WHAT TO PRODUCE:
Only the lines between the line with "q.make_compatible(carried.rotation_quaternion)" and the line with "scene.view_settings.keyframe_insert(path, frame=frame(t))", together with those two lines themselves, are to be copied exactly.
== THE DATA ==
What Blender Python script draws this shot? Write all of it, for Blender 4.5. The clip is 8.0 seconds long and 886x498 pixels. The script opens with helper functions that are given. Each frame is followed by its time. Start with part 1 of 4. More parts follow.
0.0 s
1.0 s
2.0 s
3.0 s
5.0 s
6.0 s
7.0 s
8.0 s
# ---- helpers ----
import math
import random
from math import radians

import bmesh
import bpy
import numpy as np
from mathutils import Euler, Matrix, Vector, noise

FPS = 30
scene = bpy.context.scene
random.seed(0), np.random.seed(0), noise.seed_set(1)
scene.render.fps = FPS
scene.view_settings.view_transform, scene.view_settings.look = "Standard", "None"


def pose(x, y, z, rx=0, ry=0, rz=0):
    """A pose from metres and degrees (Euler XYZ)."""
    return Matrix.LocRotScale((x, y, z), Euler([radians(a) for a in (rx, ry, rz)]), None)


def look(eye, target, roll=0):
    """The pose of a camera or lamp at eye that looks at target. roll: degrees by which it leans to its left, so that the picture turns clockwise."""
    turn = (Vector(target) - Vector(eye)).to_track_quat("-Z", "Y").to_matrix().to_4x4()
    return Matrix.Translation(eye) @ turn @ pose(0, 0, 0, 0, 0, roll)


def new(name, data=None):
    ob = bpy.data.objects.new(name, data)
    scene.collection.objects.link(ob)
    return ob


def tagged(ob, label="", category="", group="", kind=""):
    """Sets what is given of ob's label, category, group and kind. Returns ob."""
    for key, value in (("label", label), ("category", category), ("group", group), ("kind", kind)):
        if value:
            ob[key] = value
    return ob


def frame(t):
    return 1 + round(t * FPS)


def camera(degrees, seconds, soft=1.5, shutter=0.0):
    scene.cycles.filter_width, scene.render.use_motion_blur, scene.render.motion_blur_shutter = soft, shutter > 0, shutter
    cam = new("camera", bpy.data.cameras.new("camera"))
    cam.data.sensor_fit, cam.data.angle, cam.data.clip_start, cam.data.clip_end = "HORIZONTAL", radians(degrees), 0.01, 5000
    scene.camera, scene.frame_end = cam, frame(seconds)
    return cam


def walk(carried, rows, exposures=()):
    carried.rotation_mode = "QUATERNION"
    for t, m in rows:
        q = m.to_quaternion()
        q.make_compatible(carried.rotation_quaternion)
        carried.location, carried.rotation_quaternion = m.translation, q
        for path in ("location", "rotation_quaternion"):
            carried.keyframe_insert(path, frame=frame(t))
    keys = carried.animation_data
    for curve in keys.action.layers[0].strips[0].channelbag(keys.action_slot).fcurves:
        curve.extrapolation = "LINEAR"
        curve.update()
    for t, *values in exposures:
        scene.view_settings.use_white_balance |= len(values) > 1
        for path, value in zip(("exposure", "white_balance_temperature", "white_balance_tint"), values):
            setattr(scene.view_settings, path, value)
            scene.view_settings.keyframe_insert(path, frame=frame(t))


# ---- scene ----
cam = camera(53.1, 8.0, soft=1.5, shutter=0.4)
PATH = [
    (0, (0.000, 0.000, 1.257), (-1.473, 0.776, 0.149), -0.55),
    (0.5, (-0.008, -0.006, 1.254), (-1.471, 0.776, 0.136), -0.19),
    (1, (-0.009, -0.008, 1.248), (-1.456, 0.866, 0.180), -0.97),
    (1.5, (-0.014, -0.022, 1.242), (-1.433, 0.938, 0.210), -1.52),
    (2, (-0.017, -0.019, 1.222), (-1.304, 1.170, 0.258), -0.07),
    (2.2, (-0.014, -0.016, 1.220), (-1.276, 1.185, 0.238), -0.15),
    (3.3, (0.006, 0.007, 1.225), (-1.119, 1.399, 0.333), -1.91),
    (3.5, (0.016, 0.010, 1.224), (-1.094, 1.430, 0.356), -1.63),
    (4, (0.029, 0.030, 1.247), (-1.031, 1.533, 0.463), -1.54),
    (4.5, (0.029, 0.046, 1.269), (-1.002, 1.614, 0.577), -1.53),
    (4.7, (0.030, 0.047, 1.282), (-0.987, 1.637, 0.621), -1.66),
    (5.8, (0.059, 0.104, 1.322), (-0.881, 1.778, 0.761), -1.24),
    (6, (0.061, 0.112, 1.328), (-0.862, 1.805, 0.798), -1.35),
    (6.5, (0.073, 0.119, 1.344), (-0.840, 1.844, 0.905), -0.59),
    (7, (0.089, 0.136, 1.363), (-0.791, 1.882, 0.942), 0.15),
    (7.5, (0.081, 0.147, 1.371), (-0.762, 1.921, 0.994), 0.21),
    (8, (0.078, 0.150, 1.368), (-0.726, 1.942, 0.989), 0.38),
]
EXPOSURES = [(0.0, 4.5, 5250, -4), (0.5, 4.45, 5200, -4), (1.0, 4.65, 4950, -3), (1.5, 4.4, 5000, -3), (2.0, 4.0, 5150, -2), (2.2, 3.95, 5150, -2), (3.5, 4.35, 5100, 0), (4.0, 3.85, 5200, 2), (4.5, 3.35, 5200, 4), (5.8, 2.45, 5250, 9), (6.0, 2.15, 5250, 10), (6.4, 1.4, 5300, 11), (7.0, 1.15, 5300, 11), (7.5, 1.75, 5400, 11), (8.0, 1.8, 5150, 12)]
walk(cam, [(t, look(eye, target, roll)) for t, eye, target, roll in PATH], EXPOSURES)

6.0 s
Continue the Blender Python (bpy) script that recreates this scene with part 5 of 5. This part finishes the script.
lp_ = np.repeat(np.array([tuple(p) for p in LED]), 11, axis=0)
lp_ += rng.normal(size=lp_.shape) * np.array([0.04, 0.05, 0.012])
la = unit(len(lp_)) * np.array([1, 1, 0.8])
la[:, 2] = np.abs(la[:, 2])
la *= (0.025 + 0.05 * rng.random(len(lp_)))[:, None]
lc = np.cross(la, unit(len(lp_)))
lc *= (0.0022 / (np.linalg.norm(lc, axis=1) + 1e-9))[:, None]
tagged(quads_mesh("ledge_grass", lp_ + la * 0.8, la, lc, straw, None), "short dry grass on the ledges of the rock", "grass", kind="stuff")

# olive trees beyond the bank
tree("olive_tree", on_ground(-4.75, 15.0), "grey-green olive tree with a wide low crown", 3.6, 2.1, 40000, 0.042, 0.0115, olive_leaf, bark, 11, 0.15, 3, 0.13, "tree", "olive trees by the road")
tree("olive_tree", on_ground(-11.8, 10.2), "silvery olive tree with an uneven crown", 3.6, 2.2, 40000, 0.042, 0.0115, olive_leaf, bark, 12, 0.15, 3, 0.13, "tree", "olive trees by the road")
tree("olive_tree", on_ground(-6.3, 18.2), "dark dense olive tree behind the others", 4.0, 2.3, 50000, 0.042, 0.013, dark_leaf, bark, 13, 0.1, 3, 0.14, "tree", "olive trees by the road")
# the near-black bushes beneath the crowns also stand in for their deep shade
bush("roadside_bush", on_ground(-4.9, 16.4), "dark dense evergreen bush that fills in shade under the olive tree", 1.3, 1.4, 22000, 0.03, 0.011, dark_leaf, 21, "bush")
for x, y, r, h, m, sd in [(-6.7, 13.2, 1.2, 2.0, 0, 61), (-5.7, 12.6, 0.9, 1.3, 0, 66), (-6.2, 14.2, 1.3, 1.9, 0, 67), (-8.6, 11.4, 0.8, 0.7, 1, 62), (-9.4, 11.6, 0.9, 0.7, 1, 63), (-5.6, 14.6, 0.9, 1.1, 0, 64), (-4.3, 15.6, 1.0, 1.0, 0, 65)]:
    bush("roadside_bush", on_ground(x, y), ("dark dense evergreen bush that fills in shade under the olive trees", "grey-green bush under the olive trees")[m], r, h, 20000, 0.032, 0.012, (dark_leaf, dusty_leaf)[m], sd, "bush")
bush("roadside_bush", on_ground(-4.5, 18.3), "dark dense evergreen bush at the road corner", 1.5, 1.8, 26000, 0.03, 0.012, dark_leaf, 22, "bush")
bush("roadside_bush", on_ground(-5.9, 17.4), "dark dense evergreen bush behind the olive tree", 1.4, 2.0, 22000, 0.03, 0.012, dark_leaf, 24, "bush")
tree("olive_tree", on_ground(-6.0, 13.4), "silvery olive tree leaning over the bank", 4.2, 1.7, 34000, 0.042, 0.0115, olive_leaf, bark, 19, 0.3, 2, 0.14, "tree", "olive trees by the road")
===
THE RESULT:
        q.make_compatible(carried.rotation_quaternion)
        carried.location, carried.rotation_quaternion = m.translation, q
        for path in ("location", "rotation_quaternion"):
            carried.keyframe_insert(path, frame=frame(t))
    keys = carried.animation_data
    for curve in keys.action.layers[0].strips[0].channelbag(keys.action_slot).fcurves:
        curve.extrapolation = "LINEAR"
        curve.update()
    for t, *values in exposures:
        scene.view_settings.use_white_balance |= len(values) > 1
        for path, value in zip(("exposure", "white_balance_temperature", "white_balance_tint"), values):
            setattr(scene.view_settings, path, value)
            scene.view_settings.keyframe_insert(path, frame=frame(t))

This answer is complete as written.